● **INSTRUCTION**
All of the lines below are to be transcribed faithfully, with pictures excluded from the copy.

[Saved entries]
━━━━━━━━━━━━━━━━

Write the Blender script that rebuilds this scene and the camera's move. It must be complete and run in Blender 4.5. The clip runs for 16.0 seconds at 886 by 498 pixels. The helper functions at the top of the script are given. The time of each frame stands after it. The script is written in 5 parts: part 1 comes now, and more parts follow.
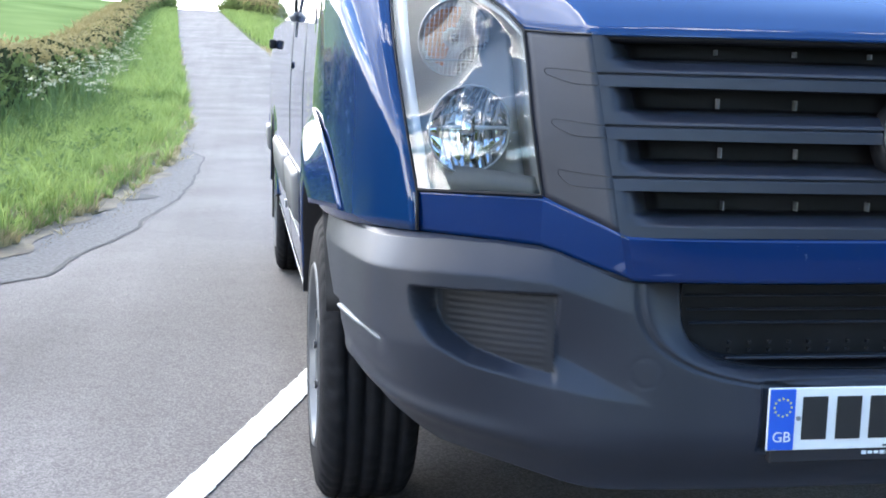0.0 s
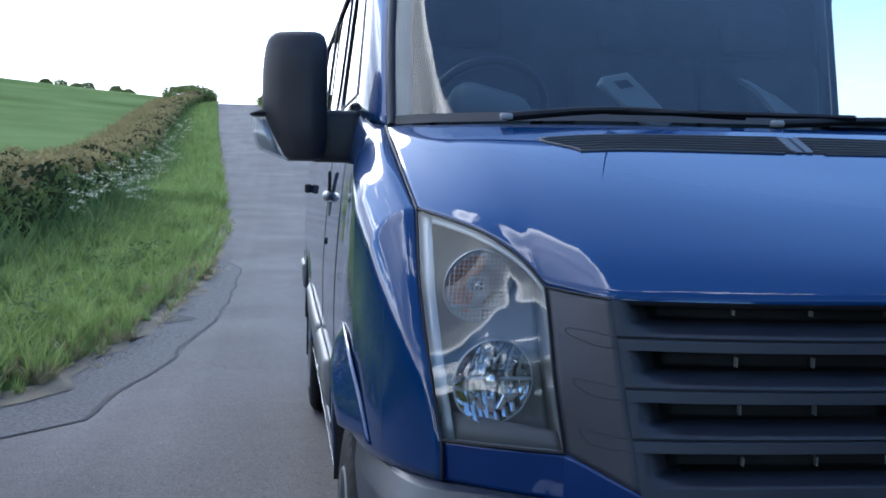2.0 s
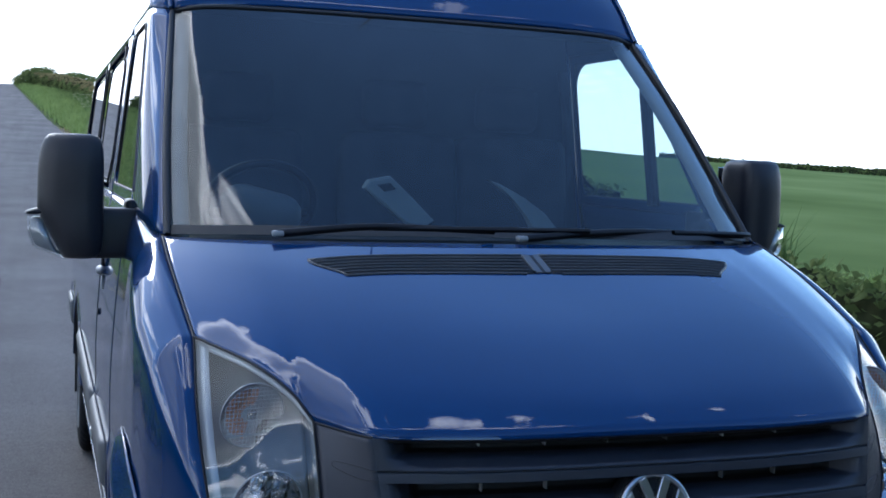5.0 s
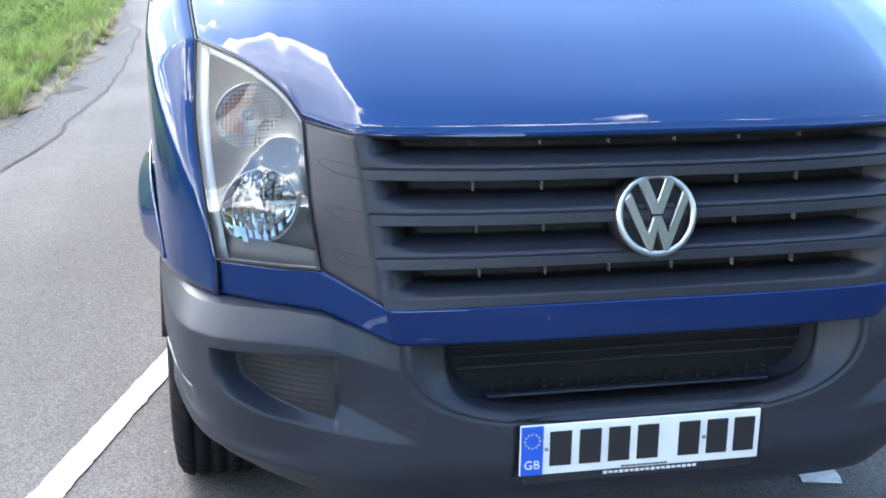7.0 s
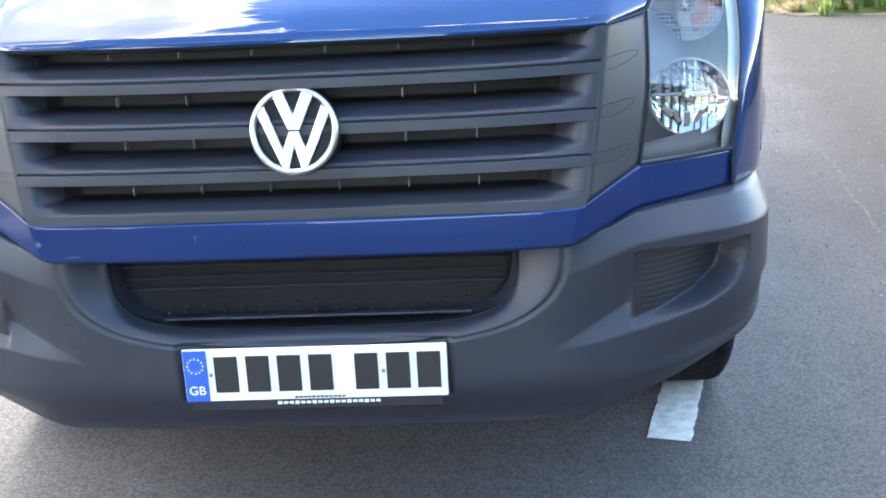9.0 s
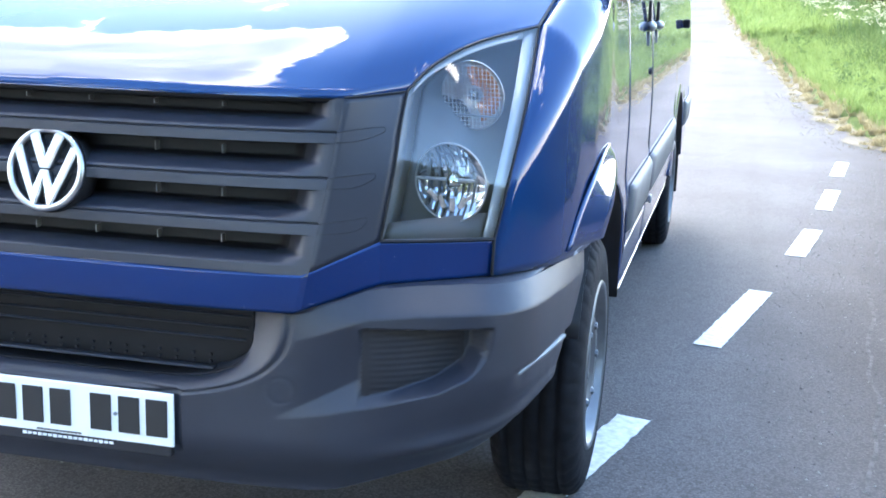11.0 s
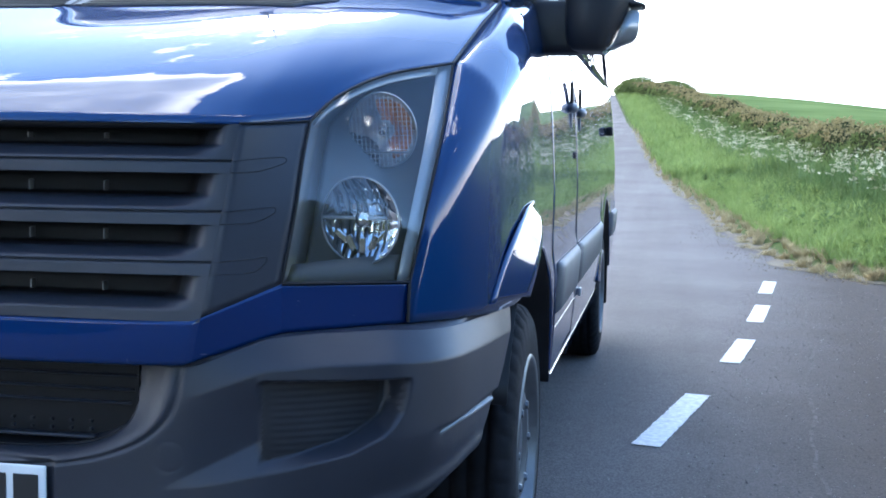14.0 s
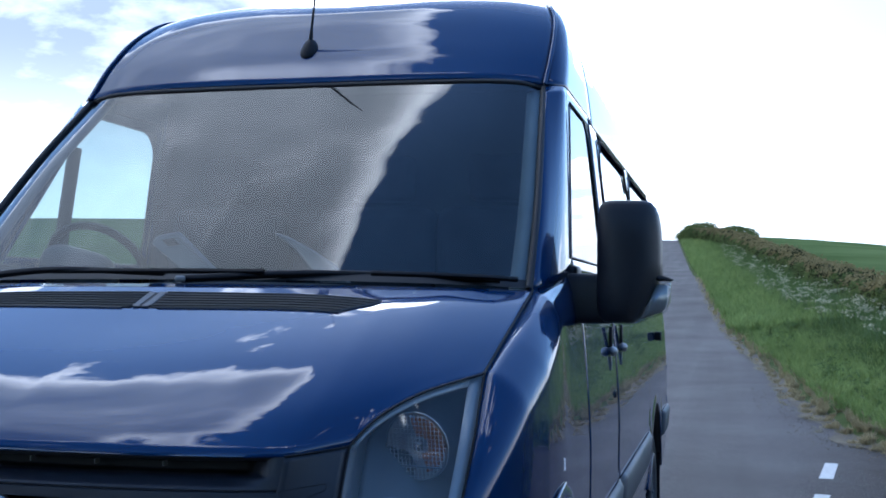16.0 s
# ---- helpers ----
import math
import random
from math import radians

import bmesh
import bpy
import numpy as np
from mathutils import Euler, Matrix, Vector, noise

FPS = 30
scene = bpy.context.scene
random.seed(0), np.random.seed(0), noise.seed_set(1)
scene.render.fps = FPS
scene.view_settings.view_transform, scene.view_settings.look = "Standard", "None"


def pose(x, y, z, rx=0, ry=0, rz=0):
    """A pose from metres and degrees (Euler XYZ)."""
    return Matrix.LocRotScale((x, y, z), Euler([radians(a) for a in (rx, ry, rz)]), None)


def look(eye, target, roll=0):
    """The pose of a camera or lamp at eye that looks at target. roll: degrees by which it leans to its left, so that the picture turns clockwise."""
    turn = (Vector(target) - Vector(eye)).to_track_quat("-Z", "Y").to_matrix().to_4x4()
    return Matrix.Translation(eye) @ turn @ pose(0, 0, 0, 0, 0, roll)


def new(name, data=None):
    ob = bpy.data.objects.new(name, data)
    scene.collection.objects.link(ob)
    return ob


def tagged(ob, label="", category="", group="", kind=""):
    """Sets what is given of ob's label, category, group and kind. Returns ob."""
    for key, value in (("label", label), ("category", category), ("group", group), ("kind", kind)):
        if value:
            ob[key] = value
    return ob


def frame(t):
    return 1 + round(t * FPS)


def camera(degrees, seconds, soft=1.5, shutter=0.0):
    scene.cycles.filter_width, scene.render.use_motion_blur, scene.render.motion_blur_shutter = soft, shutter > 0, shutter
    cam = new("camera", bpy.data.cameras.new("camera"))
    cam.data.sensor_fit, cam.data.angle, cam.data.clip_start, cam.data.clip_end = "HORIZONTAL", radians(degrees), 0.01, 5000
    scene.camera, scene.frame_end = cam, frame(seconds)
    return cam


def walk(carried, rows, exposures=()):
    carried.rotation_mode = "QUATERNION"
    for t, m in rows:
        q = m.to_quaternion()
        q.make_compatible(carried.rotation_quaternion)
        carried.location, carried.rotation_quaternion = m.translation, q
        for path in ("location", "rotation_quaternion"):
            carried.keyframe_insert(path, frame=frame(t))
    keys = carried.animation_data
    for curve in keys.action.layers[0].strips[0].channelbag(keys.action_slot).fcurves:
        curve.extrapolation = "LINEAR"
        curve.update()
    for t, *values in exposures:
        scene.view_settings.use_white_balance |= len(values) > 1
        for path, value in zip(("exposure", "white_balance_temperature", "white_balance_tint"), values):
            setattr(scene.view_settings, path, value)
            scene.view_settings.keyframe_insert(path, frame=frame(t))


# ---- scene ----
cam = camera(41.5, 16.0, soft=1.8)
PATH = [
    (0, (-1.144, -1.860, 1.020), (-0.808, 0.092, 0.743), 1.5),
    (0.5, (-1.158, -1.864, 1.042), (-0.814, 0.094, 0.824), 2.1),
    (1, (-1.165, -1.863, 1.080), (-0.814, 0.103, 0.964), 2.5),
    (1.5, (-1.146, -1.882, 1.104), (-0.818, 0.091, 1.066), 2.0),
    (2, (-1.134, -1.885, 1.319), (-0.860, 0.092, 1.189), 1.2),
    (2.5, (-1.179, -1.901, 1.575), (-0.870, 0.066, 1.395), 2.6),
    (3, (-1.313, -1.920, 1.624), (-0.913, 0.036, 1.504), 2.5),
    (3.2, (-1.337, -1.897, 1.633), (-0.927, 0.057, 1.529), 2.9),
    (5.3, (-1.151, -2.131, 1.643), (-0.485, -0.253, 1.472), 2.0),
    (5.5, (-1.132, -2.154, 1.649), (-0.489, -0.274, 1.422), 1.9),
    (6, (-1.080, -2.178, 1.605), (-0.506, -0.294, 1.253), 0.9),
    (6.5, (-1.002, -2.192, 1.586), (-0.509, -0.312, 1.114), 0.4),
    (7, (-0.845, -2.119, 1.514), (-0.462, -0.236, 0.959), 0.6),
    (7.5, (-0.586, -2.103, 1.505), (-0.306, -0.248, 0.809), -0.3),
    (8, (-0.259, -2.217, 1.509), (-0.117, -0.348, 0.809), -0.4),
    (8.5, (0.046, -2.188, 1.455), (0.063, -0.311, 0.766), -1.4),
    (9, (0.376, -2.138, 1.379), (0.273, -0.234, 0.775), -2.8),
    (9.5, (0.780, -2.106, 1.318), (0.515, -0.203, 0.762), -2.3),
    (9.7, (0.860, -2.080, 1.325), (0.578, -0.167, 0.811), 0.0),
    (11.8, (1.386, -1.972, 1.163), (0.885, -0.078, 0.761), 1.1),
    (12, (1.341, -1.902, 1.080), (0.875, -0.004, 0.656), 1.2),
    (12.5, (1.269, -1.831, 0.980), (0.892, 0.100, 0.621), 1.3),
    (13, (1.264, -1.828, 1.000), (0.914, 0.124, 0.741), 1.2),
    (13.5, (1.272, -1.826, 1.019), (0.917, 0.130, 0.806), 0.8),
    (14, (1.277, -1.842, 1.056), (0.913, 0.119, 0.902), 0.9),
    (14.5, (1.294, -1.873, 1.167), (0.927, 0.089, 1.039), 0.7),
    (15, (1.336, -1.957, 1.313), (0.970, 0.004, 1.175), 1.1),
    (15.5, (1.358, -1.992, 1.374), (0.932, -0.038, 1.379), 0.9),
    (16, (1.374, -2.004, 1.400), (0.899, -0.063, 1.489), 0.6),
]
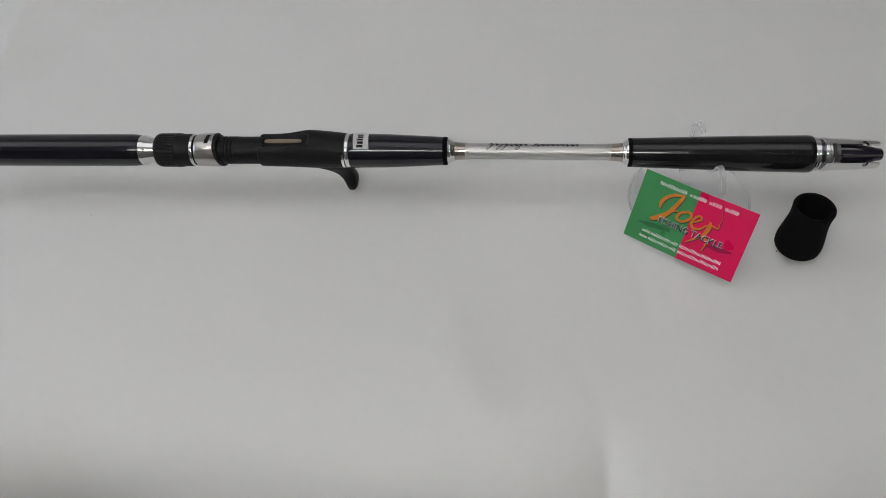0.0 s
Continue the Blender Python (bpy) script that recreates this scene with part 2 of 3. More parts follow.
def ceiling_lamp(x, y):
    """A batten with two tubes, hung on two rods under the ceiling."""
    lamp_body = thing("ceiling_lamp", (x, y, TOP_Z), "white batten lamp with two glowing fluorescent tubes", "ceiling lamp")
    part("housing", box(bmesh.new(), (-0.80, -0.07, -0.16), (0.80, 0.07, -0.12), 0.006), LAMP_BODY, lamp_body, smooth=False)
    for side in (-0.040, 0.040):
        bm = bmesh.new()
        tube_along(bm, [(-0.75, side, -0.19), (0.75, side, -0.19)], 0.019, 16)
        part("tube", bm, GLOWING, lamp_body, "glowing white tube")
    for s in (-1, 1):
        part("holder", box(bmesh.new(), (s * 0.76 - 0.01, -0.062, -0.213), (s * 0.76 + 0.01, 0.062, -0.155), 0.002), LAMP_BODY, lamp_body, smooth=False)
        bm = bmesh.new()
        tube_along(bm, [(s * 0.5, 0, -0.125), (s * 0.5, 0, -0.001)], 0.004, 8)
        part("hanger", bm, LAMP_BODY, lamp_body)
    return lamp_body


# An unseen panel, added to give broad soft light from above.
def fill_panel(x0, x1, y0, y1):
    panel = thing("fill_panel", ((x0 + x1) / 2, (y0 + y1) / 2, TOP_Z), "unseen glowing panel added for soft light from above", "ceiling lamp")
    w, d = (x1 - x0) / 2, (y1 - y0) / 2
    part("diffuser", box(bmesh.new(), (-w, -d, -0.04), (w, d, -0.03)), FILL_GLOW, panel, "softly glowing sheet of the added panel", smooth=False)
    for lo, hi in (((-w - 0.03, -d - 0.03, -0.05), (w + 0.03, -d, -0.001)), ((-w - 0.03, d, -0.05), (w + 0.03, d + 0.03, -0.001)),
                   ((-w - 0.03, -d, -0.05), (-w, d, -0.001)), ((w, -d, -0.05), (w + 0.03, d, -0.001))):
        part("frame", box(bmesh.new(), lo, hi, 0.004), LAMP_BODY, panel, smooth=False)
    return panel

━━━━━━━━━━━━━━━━

● **REPLY TO THE TASK**
Write the Blender script that rebuilds this scene and the camera's move. It must be complete and run in Blender 4.5. The clip runs for 16.0 seconds at 886 by 498 pixels. The helper functions at the top of the script are given. The time of each frame stands after it. The script is written in 5 parts: part 1 comes now, and more parts follow.
0.0 s
2.0 s
5.0 s
7.0 s
9.0 s
11.0 s
14.0 s
16.0 s
# ---- helpers ----
import math
import random
from math import radians

import bmesh
import bpy
import numpy as np
from mathutils import Euler, Matrix, Vector, noise

FPS = 30
scene = bpy.context.scene
random.seed(0), np.random.seed(0), noise.seed_set(1)
scene.render.fps = FPS
scene.view_settings.view_transform, scene.view_settings.look = "Standard", "None"


def pose(x, y, z, rx=0, ry=0, rz=0):
    """A pose from metres and degrees (Euler XYZ)."""
    return Matrix.LocRotScale((x, y, z), Euler([radians(a) for a in (rx, ry, rz)]), None)


def look(eye, target, roll=0):
    """The pose of a camera or lamp at eye that looks at target. roll: degrees by which it leans to its left, so that the picture turns clockwise."""
    turn = (Vector(target) - Vector(eye)).to_track_quat("-Z", "Y").to_matrix().to_4x4()
    return Matrix.Translation(eye) @ turn @ pose(0, 0, 0, 0, 0, roll)


def new(name, data=None):
    ob = bpy.data.objects.new(name, data)
    scene.collection.objects.link(ob)
    return ob


def tagged(ob, label="", category="", group="", kind=""):
    """Sets what is given of ob's label, category, group and kind. Returns ob."""
    for key, value in (("label", label), ("category", category), ("group", group), ("kind", kind)):
        if value:
            ob[key] = value
    return ob


def frame(t):
    return 1 + round(t * FPS)


def camera(degrees, seconds, soft=1.5, shutter=0.0):
    scene.cycles.filter_width, scene.render.use_motion_blur, scene.render.motion_blur_shutter = soft, shutter > 0, shutter
    cam = new("camera", bpy.data.cameras.new("camera"))
    cam.data.sensor_fit, cam.data.angle, cam.data.clip_start, cam.data.clip_end = "HORIZONTAL", radians(degrees), 0.01, 5000
    scene.camera, scene.frame_end = cam, frame(seconds)
    return cam


def walk(carried, rows, exposures=()):
    carried.rotation_mode = "QUATERNION"
    for t, m in rows:
        q = m.to_quaternion()
        q.make_compatible(carried.rotation_quaternion)
        carried.location, carried.rotation_quaternion = m.translation, q
        for path in ("location", "rotation_quaternion"):
            carried.keyframe_insert(path, frame=frame(t))
    keys = carried.animation_data
    for curve in keys.action.layers[0].strips[0].channelbag(keys.action_slot).fcurves:
        curve.extrapolation = "LINEAR"
        curve.update()
    for t, *values in exposures:
        scene.view_settings.use_white_balance |= len(values) > 1
        for path, value in zip(("exposure", "white_balance_temperature", "white_balance_tint"), values):
            setattr(scene.view_settings, path, value)
            scene.view_settings.keyframe_insert(path, frame=frame(t))


# ---- scene ----
cam = camera(41.5, 16.0, soft=1.8)
PATH = [
    (0, (-1.144, -1.860, 1.020), (-0.808, 0.092, 0.743), 1.5),
    (0.5, (-1.158, -1.864, 1.042), (-0.814, 0.094, 0.824), 2.1),
    (1, (-1.165, -1.863, 1.080), (-0.814, 0.103, 0.964), 2.5),
    (1.5, (-1.146, -1.882, 1.104), (-0.818, 0.091, 1.066), 2.0),
    (2, (-1.134, -1.885, 1.319), (-0.860, 0.092, 1.189), 1.2),
    (2.5, (-1.179, -1.901, 1.575), (-0.870, 0.066, 1.395), 2.6),
    (3, (-1.313, -1.920, 1.624), (-0.913, 0.036, 1.504), 2.5),
    (3.2, (-1.337, -1.897, 1.633), (-0.927, 0.057, 1.529), 2.9),
    (5.3, (-1.151, -2.131, 1.643), (-0.485, -0.253, 1.472), 2.0),
    (5.5, (-1.132, -2.154, 1.649), (-0.489, -0.274, 1.422), 1.9),
    (6, (-1.080, -2.178, 1.605), (-0.506, -0.294, 1.253), 0.9),
    (6.5, (-1.002, -2.192, 1.586), (-0.509, -0.312, 1.114), 0.4),
    (7, (-0.845, -2.119, 1.514), (-0.462, -0.236, 0.959), 0.6),
    (7.5, (-0.586, -2.103, 1.505), (-0.306, -0.248, 0.809), -0.3),
    (8, (-0.259, -2.217, 1.509), (-0.117, -0.348, 0.809), -0.4),
    (8.5, (0.046, -2.188, 1.455), (0.063, -0.311, 0.766), -1.4),
    (9, (0.376, -2.138, 1.379), (0.273, -0.234, 0.775), -2.8),
    (9.5, (0.780, -2.106, 1.318), (0.515, -0.203, 0.762), -2.3),
    (9.7, (0.860, -2.080, 1.325), (0.578, -0.167, 0.811), 0.0),
    (11.8, (1.386, -1.972, 1.163), (0.885, -0.078, 0.761), 1.1),
    (12, (1.341, -1.902, 1.080), (0.875, -0.004, 0.656), 1.2),
    (12.5, (1.269, -1.831, 0.980), (0.892, 0.100, 0.621), 1.3),
    (13, (1.264, -1.828, 1.000), (0.914, 0.124, 0.741), 1.2),
    (13.5, (1.272, -1.826, 1.019), (0.917, 0.130, 0.806), 0.8),
    (14, (1.277, -1.842, 1.056), (0.913, 0.119, 0.902), 0.9),
    (14.5, (1.294, -1.873, 1.167), (0.927, 0.089, 1.039), 0.7),
    (15, (1.336, -1.957, 1.313), (0.970, 0.004, 1.175), 1.1),
    (15.5, (1.358, -1.992, 1.374), (0.932, -0.038, 1.379), 0.9),
    (16, (1.374, -2.004, 1.400), (0.899, -0.063, 1.489), 0.6),
]
0.0 s
Continue the Blender Python (bpy) script that recreates this scene with part 2 of 3. More parts follow.
def ceiling_lamp(x, y):
    """A batten with two tubes, hung on two rods under the ceiling."""
    lamp_body = thing("ceiling_lamp", (x, y, TOP_Z), "white batten lamp with two glowing fluorescent tubes", "ceiling lamp")
    part("housing", box(bmesh.new(), (-0.80, -0.07, -0.16), (0.80, 0.07, -0.12), 0.006), LAMP_BODY, lamp_body, smooth=False)
    for side in (-0.040, 0.040):
        bm = bmesh.new()
        tube_along(bm, [(-0.75, side, -0.19), (0.75, side, -0.19)], 0.019, 16)
        part("tube", bm, GLOWING, lamp_body, "glowing white tube")
    for s in (-1, 1):
        part("holder", box(bmesh.new(), (s * 0.76 - 0.01, -0.062, -0.213), (s * 0.76 + 0.01, 0.062, -0.155), 0.002), LAMP_BODY, lamp_body, smooth=False)
        bm = bmesh.new()
        tube_along(bm, [(s * 0.5, 0, -0.125), (s * 0.5, 0, -0.001)], 0.004, 8)
        part("hanger", bm, LAMP_BODY, lamp_body)
    return lamp_body


# An unseen panel, added to give broad soft light from above.
def fill_panel(x0, x1, y0, y1):
    panel = thing("fill_panel", ((x0 + x1) / 2, (y0 + y1) / 2, TOP_Z), "unseen glowing panel added for soft light from above", "ceiling lamp")
    w, d = (x1 - x0) / 2, (y1 - y0) / 2
    part("diffuser", box(bmesh.new(), (-w, -d, -0.04), (w, d, -0.03)), FILL_GLOW, panel, "softly glowing sheet of the added panel", smooth=False)
    for lo, hi in (((-w - 0.03, -d - 0.03, -0.05), (w + 0.03, -d, -0.001)), ((-w - 0.03, d, -0.05), (w + 0.03, d + 0.03, -0.001)),
                   ((-w - 0.03, -d, -0.05), (-w, d, -0.001)), ((w, -d, -0.05), (w + 0.03, d, -0.001))):
        part("frame", box(bmesh.new(), lo, hi, 0.004), LAMP_BODY, panel, smooth=False)
    return panel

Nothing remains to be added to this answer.